After a father/daughter reunion hug and a brief pep talk from Nora to Barry about believing in instincts or love or whatever the pep talk theme is this week, the two get to work figuring out a way to escape. Nora gives Barry the idea to use Iris’s hairbrush (which somehow still exists in the future even though it disappeared into the Still Force many episodes ago; I’ve given up trying to understand this show’s concept of time) as a focus for connecting with the Still Force. Meditating sends green-tinted apparitions of Barry and Nora into the real world, where a confused Joe tries to get them to explain before they disappear, leaving behind the totally physical hairbrush. Joe looks frustrated by his life. I don’t blame him.

Barry connects to the Still Force and uses that connection to connect Nora. Trying to speed out only ends with them bouncing off a temporal barrier. It turns out that the trick to trick to successfully getting through the barrier and returning home is focusing on the future moment where they successfully get through the barrier and return home. No, I’m not going to try to understand how that’s not a paradox. You can’t trick me into thinking logically about your nonsense, The Flash!

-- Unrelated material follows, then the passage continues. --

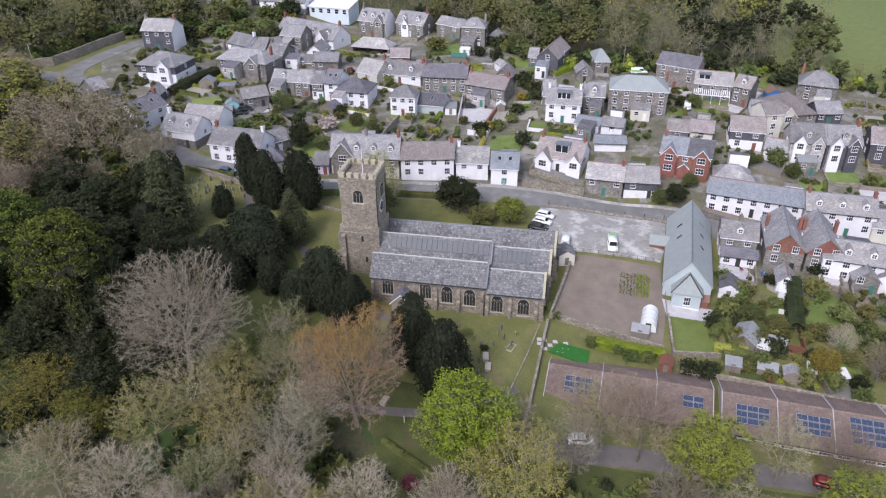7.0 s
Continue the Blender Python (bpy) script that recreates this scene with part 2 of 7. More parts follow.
M = {
    "slate": coursed("slate", (0.195, 0.190, 0.204), (0.307, 0.295, 0.304), 0.7, 0.35, 0.24, lichen=(0.431, 0.410, 0.388), cover=0.56, vary=0.26),
    "slate_b": coursed("slate_pale", (0.258, 0.246, 0.253), (0.381, 0.362, 0.361), 0.75, 0.35, 0.24, lichen=(0.477, 0.446, 0.410), cover=0.54, vary=0.26),
    "slate_d": coursed("slate_dark", (0.113, 0.110, 0.134), (0.193, 0.182, 0.202), 0.7, 0.35, 0.24, lichen=(0.283, 0.265, 0.255), cover=0.64, vary=0.26),
    "slate_p": coursed("slate_brown", (0.210, 0.179, 0.177), (0.304, 0.266, 0.262), 0.7, 0.35, 0.24, lichen=(0.378, 0.348, 0.322), cover=0.6, vary=0.26),
    "slate_blue": coursed("slate_blue", (0.19, 0.205, 0.235), (0.25, 0.262, 0.29), 0.85, 0.4, 0.26, cover=0.7),
    "slate_church": coursed("slate_church", (0.105, 0.105, 0.115), (0.225, 0.223, 0.235), 0.65, 0.4, 0.3, lichen=(0.33, 0.325, 0.325), cover=0.53, vary=0.0, blotch=1.8, contrast=0.26),
    "slate_hall": coursed("slate_hall", (0.285, 0.31, 0.315), (0.325, 0.35, 0.35), 0.96, 0.4, 0.26, vary=0.0, contrast=0.05, bump=0.15),
    "tile_brown": coursed("tile_brown", (0.175, 0.125, 0.11), (0.26, 0.19, 0.165), 0.6, 0.33, 0.34, lichen=(0.31, 0.26, 0.225), cover=0.58, vary=0.04, bump=0.8),
    "slate_hung": coursed("slate_hung", (0.065, 0.067, 0.083), (0.120, 0.118, 0.139), 0.7, 0.3, 0.2, vertical=True),
    "brick": coursed("brick", (0.195, 0.078, 0.062), (0.285, 0.125, 0.10), 1.1, 0.225, 0.075, vertical=True),
    "brick_orange": coursed("brick_orange", (0.30, 0.125, 0.08), (0.37, 0.17, 0.115), 1.0, 0.225, 0.075, vertical=True),
    "stone": rubble("stone", (0.15, 0.138, 0.13), (0.255, 0.235, 0.22), 0.45, vary=0.16),
    "stone_pale": rubble("stone_pale", (0.360, 0.335, 0.332), (0.460, 0.433, 0.428), 0.45),
    "stone_church": rubble("stone_church", (0.20, 0.172, 0.142), (0.31, 0.27, 0.225), 0.42, vary=0.0, stain=(0.13, 0.115, 0.095)),
    "stone_wall": rubble("stone_wall", (0.20, 0.17, 0.14), (0.32, 0.285, 0.24), 0.4, stain=(0.12, 0.13, 0.07)),
    "dressed": mat("dressed_stone", (0.36, 0.32, 0.26), (0.5, 0.46, 0.39), 1.5, fine=9),
    "lichen_stone": mat("lichen_stone", (0.36, 0.315, 0.235), (0.48, 0.44, 0.345), 3, fine=9),
    "render_white": mat("render_white", (0.700, 0.690, 0.738), (0.820, 0.808, 0.850), 0.5, bump=0.1, spots=(0.600, 0.581, 0.599), spot_scale=0.4, cover=0.6, vary=0.04),
    "render_cream": mat("render_cream", (0.56, 0.53, 0.47), (0.67, 0.64, 0.58), 0.5, bump=0.1, vary=0.05),
    "render_grey": mat("render_grey", (0.42, 0.45, 0.49), (0.50, 0.53, 0.57), 0.5, bump=0.1),
    "render_lilac": mat("render_lilac", (0.56, 0.48, 0.66), (0.64, 0.56, 0.73), 0.5, bump=0.1),
    "render_blue": mat("render_blue", (0.58, 0.65, 0.74), (0.66, 0.73, 0.8), 0.5, bump=0.1),
    "render_teal": mat("render_teal", (0.22, 0.42, 0.45), (0.28, 0.48, 0.5), 0.5, bump=0.1),
    "render_hall": mat("render_hall", (0.40, 0.46, 0.49), (0.46, 0.52, 0.545), 0.5, bump=0.08),
    "white": mat("white_paint", (0.740, 0.729, 0.781), (0.820, 0.808, 0.850), 1.5, rough=0.5, bump=0.0),
    "glass": glass("window_glass", (0.025, 0.03, 0.035)),
    "lead_glass": mat("leaded_glass", (0.02, 0.022, 0.025), (0.05, 0.052, 0.055), 9, rough=0.25, bump=0.2),
    "solar": glass("solar_cell", (0.045, 0.065, 0.12)),
    "lead": mat("lead", (0.13, 0.145, 0.175), (0.18, 0.195, 0.225), 1.2, rough=0.55),
    "panel": mat("dark_roof_panel", (0.055, 0.065, 0.08), (0.085, 0.095, 0.115), 1.5, rough=0.45, bump=0.05),
    "flashing": mat("mortar_flashing", (0.34, 0.34, 0.34), (0.52, 0.52, 0.51), 0.8, fine=3),
    "terracotta": mat("terracotta", (0.23, 0.125, 0.095), (0.32, 0.19, 0.15), 4, vary=0.2),
    "metal_dark": mat("dark_metal", (0.03, 0.03, 0.032), (0.05, 0.05, 0.05), 3, rough=0.5, bump=0.0),
    "metal": mat("galvanised", (0.42, 0.44, 0.46), (0.52, 0.54, 0.56), 2, rough=0.4, metal=0.6, bump=0.0),
    "poly": mat("polythene", (0.68, 0.69, 0.70), (0.78, 0.79, 0.80), 2, rough=0.35, bump=0.1),
    "wood": mat("weathered_wood", (0.16, 0.135, 0.11), (0.27, 0.235, 0.20), 4, vary=0.15),
    "wood_red": mat("stained_wood", (0.16, 0.06, 0.04), (0.23, 0.10, 0.07), 4),
    "felt": mat("roof_felt", (0.24, 0.25, 0.265), (0.33, 0.335, 0.345), 2, vary=0.15),
    "blue": mat("blue_paint", (0.03, 0.14, 0.36), (0.05, 0.19, 0.45), 3, bump=0.05),
    "green_paint": mat("green_paint", (0.04, 0.15, 0.12), (0.06, 0.2, 0.16), 3, bump=0.05),
    "red_paint": mat("red_paint", (0.085, 0.012, 0.012), (0.13, 0.02, 0.018), 3, bump=0.05, rough=0.6),
    "grass": mat("grass", (0.105, 0.117, 0.036), (0.185, 0.182, 0.066), 0.25, fine=4, bump=0.5, spots=(0.205, 0.175, 0.09), spot_scale=0.16, cover=0.54),
    "lawn": mat("lawn", (0.115, 0.16, 0.036), (0.19, 0.24, 0.07), 0.4, fine=6, bump=0.4, vary=0.2, spots=(0.17, 0.17, 0.06), spot_scale=0.25, cover=0.58),
    # rough grass, toned down so its colour holds the shade under churchyard trees
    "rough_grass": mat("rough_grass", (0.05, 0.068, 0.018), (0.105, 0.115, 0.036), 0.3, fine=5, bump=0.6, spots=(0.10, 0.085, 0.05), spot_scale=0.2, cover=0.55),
    "turf": mat("artificial_turf", (0.02, 0.115, 0.015), (0.03, 0.15, 0.025), 0.6, fine=8, bump=0.3),
    "field": mat("field", (0.115, 0.145, 0.045), (0.155, 0.185, 0.06), 0.02, fine=0.6, bump=0.2, spots=(0.18, 0.185, 0.08), spot_scale=0.03, cover=0.62),
    "litter": mat("wood_floor", (0.045, 0.06, 0.022), (0.12, 0.095, 0.06), 0.3, fine=3, bump=0.6, spots=(0.05, 0.09, 0.025), spot_scale=0.12, cover=0.5),
    "soil": mat("soil", (0.175, 0.14, 0.115), (0.26, 0.215, 0.18), 0.35, fine=5, bump=0.7, spots=(0.22, 0.20, 0.12), spot_scale=0.25, cover=0.62),
    "yard": mat("yard_ground", (0.10, 0.098, 0.06), (0.20, 0.185, 0.145), 0.3, fine=3, bump=0.5, spots=(0.28, 0.268, 0.255), spot_scale=0.14, cover=0.5),
    "asphalt": mat("asphalt", (0.152, 0.148, 0.146), (0.235, 0.23, 0.226), 0.4, fine=10, bump=0.2, spots=(0.28, 0.275, 0.27), spot_scale=0.2, cover=0.58),
    "tarmac_pale": mat("worn_tarmac", (0.24, 0.228, 0.218), (0.36, 0.345, 0.33), 0.35, fine=3, bump=0.3, spots=(0.52, 0.505, 0.49), spot_scale=0.3, cover=0.5),
    "path_tarmac": mat("path_tarmac", (0.12, 0.105, 0.10), (0.19, 0.17, 0.165), 0.5, fine=8, bump=0.2, spots=(0.15, 0.14, 0.09), spot_scale=0.4, cover=0.56),
    "concrete": mat("concrete", (0.420, 0.404, 0.417), (0.560, 0.542, 0.567), 0.8, fine=6, bump=0.15),
    "gravel": mat("gravel", (0.27, 0.25, 0.22), (0.40, 0.37, 0.33), 1.5, fine=16, bump=0.6),
    "bark": mat("bark", (0.10, 0.085, 0.07), (0.20, 0.175, 0.15), 3, vary=0.2),
    "bark_pale": mat("bark_pale", (0.20, 0.175, 0.15), (0.32, 0.285, 0.25), 3, vary=0.15),
    "twig_pale": mat("twig_pale", (0.215, 0.185, 0.138), (0.385, 0.342, 0.268), 0.5, vary=0.3, bump=0.0, gloss=0.2, spots=(0.24, 0.205, 0.10), spot_scale=0.22, cover=0.56),
    "twig_brown": mat("twig_brown", (0.176, 0.134, 0.102), (0.295, 0.234, 0.18), 0.4, vary=0.32, bump=0.0, gloss=0.2, spots=(0.285, 0.255, 0.11), spot_scale=0.2, cover=0.52),
    "twig_grey": mat("twig_grey", (0.21, 0.183, 0.152), (0.355, 0.315, 0.262), 0.4, vary=0.25, bump=0.0, gloss=0.2, spots=(0.16, 0.15, 0.085), spot_scale=0.12, cover=0.52),
    "twig_copper": mat("twig_copper", (0.20, 0.142, 0.10), (0.335, 0.25, 0.182), 0.3, vary=0.05, bump=0.0, gloss=0.2),
    # crown cores: the shade inside a crown is put into these two colours
    "inner": mat("shaded_inner_twigs", (0.055, 0.056, 0.024), (0.10, 0.098, 0.045), 0.8, fine=5, bump=0.0, gloss=0.1),
    "inner_dark": mat("shaded_inner_evergreen", (0.012, 0.015, 0.008), (0.034, 0.037, 0.018), 0.8, fine=5, bump=0.0, gloss=0.1),
    "leaf_yew": mat("leaf_yew", (0.010, 0.014, 0.009), (0.045, 0.052, 0.031), 1.6, fine=6.0, vary=0.25, bump=0.0, gloss=0.1),
    "leaf_dark": mat("leaf_dark", (0.018, 0.024, 0.011), (0.056, 0.066, 0.029), 0.5, vary=0.3, bump=0.0, gloss=0.2),
    "leaf_conifer": mat("leaf_conifer", (0.036, 0.045, 0.022), (0.105, 0.118, 0.058), 0.5, vary=0.15, bump=0.0, gloss=0.2),
    "leaf_pine": mat("leaf_pine", (0.06, 0.078, 0.015), (0.155, 0.18, 0.033), 0.3, vary=0.3, bump=0.0, gloss=0.2),
    "leaf_bright": mat("leaf_bright", (0.135, 0.19, 0.018), (0.24, 0.30, 0.038), 0.5, vary=0.1, bump=0.0, gloss=0.2),
    "leaf_mid": mat("leaf_mid", (0.062, 0.085, 0.026), (0.15, 0.175, 0.06), 0.4, vary=0.3, bump=0.0, gloss=0.2),
    "leaf_olive": mat("leaf_olive", (0.195, 0.185, 0.06), (0.325, 0.30, 0.105), 0.4, vary=0.25, bump=0.0, gloss=0.2),
    "leaf_lime": mat("leaf_lime", (0.22, 0.22, 0.045), (0.38, 0.365, 0.085), 0.4, vary=0.25, bump=0.0, gloss=0.2),
    "leaf_moss": mat("leaf_moss", (0.10, 0.105, 0.033), (0.195, 0.19, 0.066), 0.4, vary=0.3, bump=0.0, gloss=0.2),
    "leaf_ochre": mat("leaf_ochre", (0.12, 0.11, 0.024), (0.235, 0.21, 0.05), 0.4, vary=0.25, bump=0.0, gloss=0.2),
    "leaf_fresh": mat("leaf_fresh", (0.16, 0.19, 0.03), (0.285, 0.305, 0.06), 0.4, vary=0.2, bump=0.0, gloss=0.2),
    "leaf_gold": mat("leaf_gold", (0.22, 0.175, 0.02), (0.35, 0.28, 0.032), 0.5, vary=0.15, bump=0.0),
    "leaf_copper": mat("leaf_copper", (0.27, 0.16, 0.05), (0.38, 0.25, 0.07), 0.4, vary=0.1, bump=0.0, gloss=0.2),
    "leaf_russet": mat("leaf_russet", (0.20, 0.085, 0.05), (0.29, 0.14, 0.085), 0.5, vary=0.1, bump=0.0, gloss=0.2),
    "bud_grey": mat("bud_grey", (0.19, 0.16, 0.115), (0.31, 0.27, 0.195), 0.4, vary=0.25, bump=0.0, gloss=0.2),
    "leaf_red": mat("leaf_red", (0.12, 0.03, 0.045), (0.20, 0.055, 0.075), 0.5, bump=0.0),
    "blossom": mat("blossom", (0.42, 0.34, 0.31), (0.56, 0.48, 0.45), 1, bump=0.0),
}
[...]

Nora goes back to 2049. Iris is still stuck in some unknown location in the Still Force. Deon maybe needs rescuing, or fighting. The episode ends, and progress on the time sickness plot has not been made.

Other Things:

  • Other plotline: Chester’s open-source tech could have been (but wasn’t) used by evil. However, his entire harddrive gets copied by someone. I’m amazed by the download speeds on S.T.A.R. Labs’ internet, because this nefarious individual got those files fast.
  • Note: every time Deon appears in the real world, it’s preceded by an extended scream but we never actually see him screaming. I know it’s not supposed to be hilarious, but it is.
  • Okay, so if past, present, and future all exist in the Still Force simultaneously, how is the constant warping not standard behavior? Unless it’s meant to just be like, layered on top of each other, which would be a way cooler concept.